You cannot simply send data to a broadcast address by default. The OS protects against accidental network flooding. You must enable the SO_BROADCAST socket option first, like flipping a safety switch on a missile launcher.
int broadcast = 1;
// "1" enables the option
if (setsockopt(sockfd, SOL_SOCKET, SO_BROADCAST, &broadcast, sizeof broadcast) == -1) {
perror("setsockopt (SO_BROADCAST)");
exit(1);
}There are two ways to specify the destination address for a broadcast:
- Specific Subnet Broadcast (Recommended) Send to the last IP address of your subnet.
- Logic: Network Number OR (NOT Netmask)
- Example:
IP: 192.168.1.10 Netmask: 255.255.255.0 Broadcast Address: 192.168.1.255 Result: Every machine on the 192.168.1.x network receives the packet.
- Global Broadcast (Not Recommended) Address: 255.255.255.255 (INADDR_BROADCAST)
- Behavior: Sends to everyone on the local LAN.
- Limitation: Routers typically block these packets from leaving the local network to prevent Internet-wide flooding.
- Performance Hit: Every machine on the LAN must receive the packet and pass it up to the CPU to check if it's listening on that port.

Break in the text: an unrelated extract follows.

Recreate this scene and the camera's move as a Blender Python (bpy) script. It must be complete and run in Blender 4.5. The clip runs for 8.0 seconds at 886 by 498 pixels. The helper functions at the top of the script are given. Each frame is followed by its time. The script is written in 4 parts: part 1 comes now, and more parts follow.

- Network Load: Excessive broadcasting can slow down the entire network (a common complaint with early multiplayer games like DOOM).
- Firewalls: Local firewalls often block broadcast packets by default.
- Use Broadcast for service discovery (finding a server) or time synchronization.
- Always use UDP.
- Enable SO_BROADCAST.
- Use sparingly to avoid flooding the network.